> EXERCISE TASK
Extract the whole listing as it stands. Do not include the pictures.
※ ※ ※
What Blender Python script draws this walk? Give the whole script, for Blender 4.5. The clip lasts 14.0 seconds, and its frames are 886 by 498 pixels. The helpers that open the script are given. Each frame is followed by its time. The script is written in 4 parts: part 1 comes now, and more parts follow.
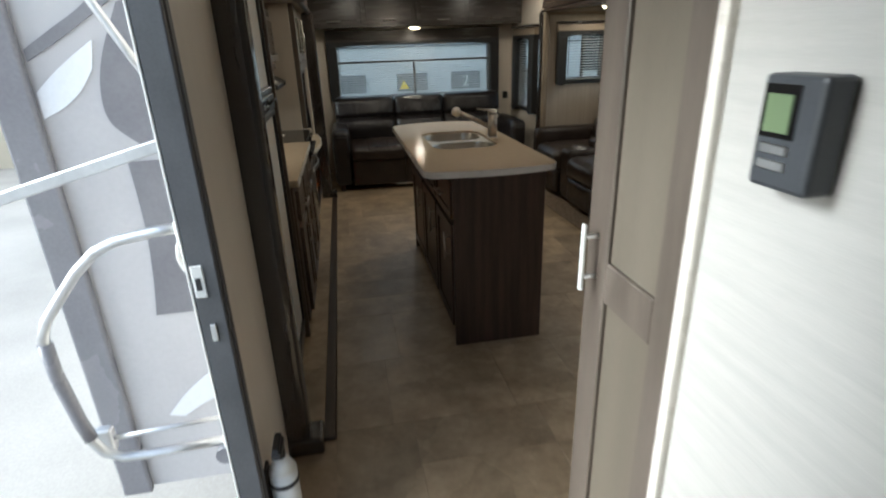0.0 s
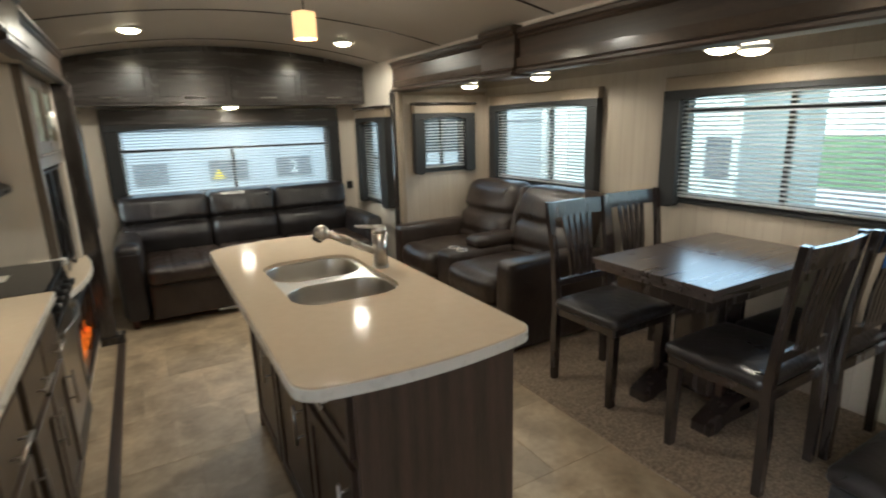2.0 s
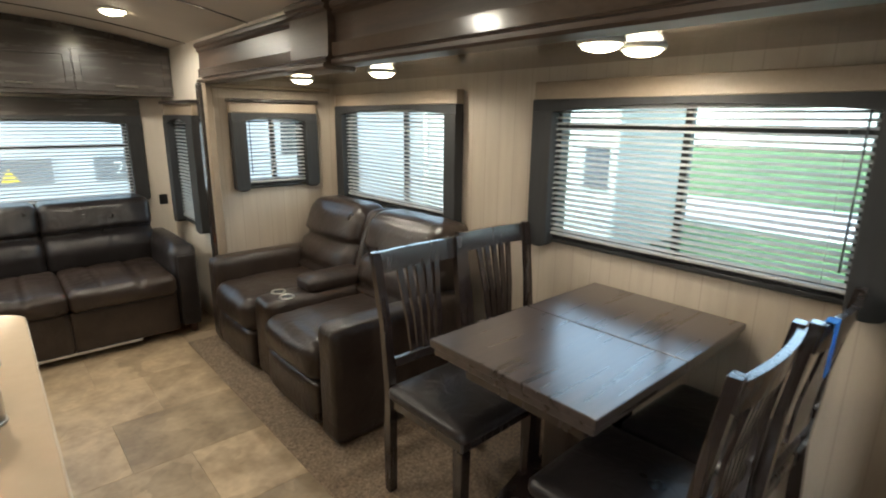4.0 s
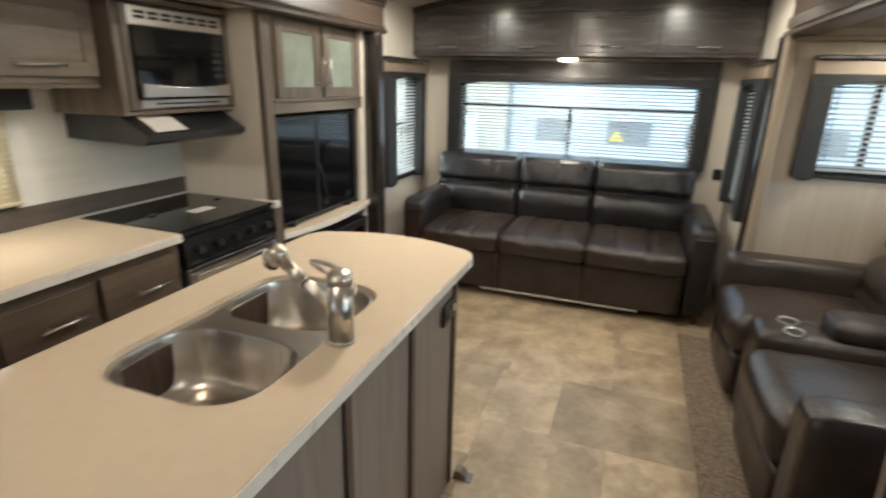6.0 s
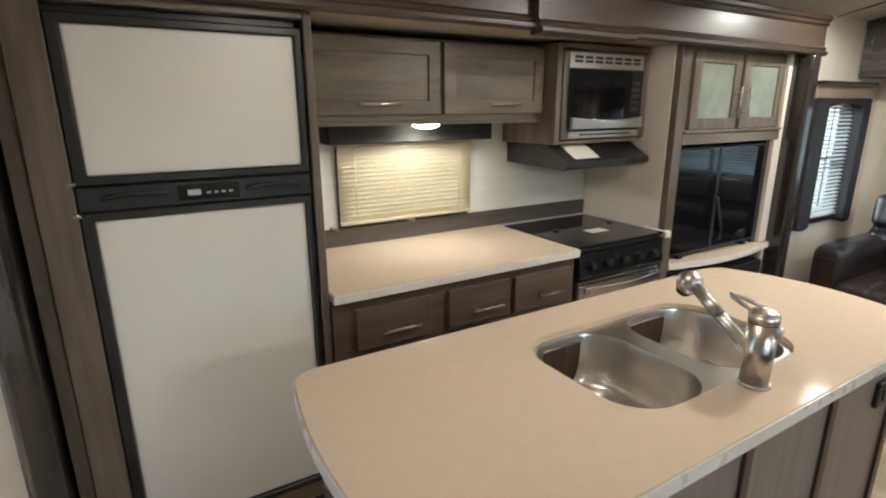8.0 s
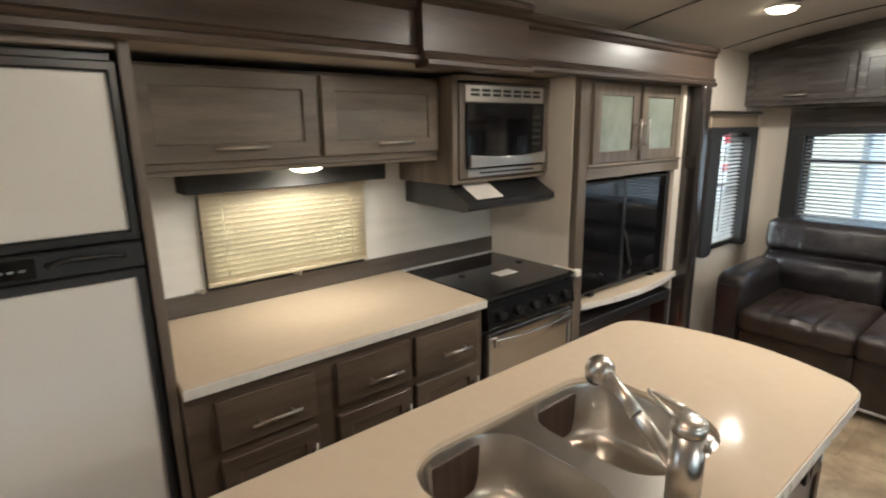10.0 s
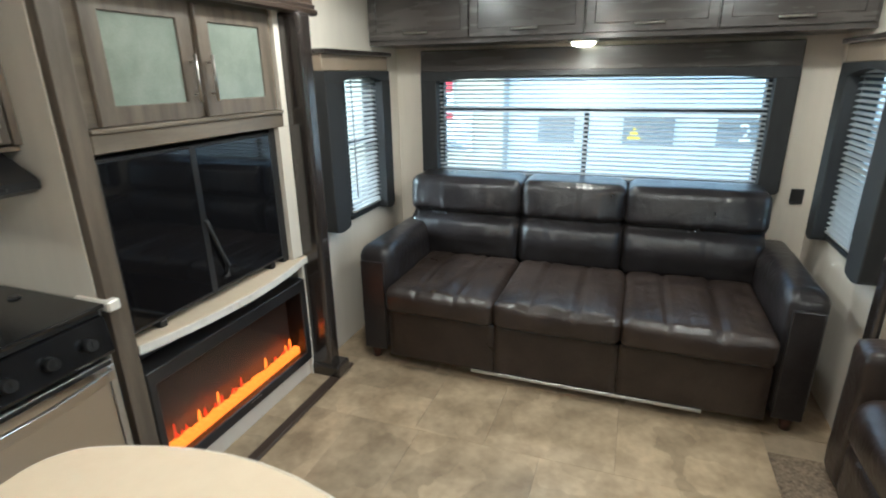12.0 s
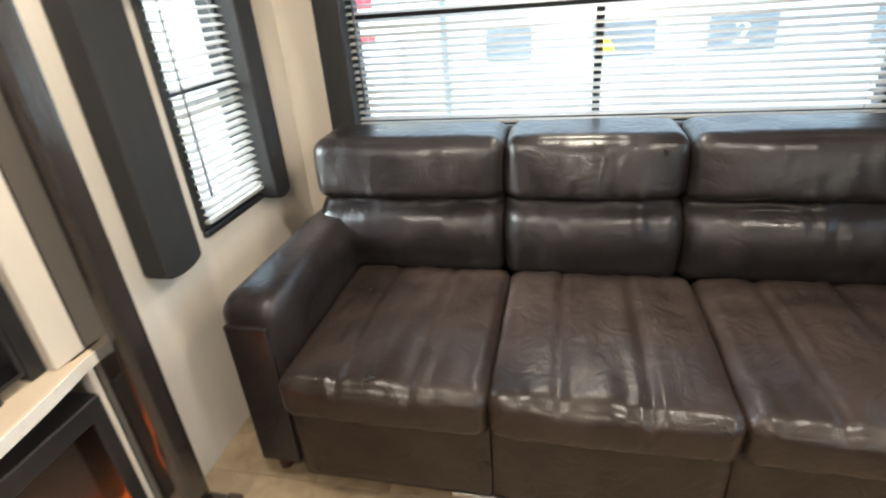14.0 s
※ ※ ※
> COMPLETED EXERCISE
What Blender Python script draws this walk? Give the whole script, for Blender 4.5. The clip lasts 14.0 seconds, and its frames are 886 by 498 pixels. The helpers that open the script are given. Each frame is followed by its time. The script is written in 4 parts: part 1 comes now, and more parts follow.
0.0 s
2.0 s
4.0 s
6.0 s
8.0 s
10.0 s
12.0 s
14.0 s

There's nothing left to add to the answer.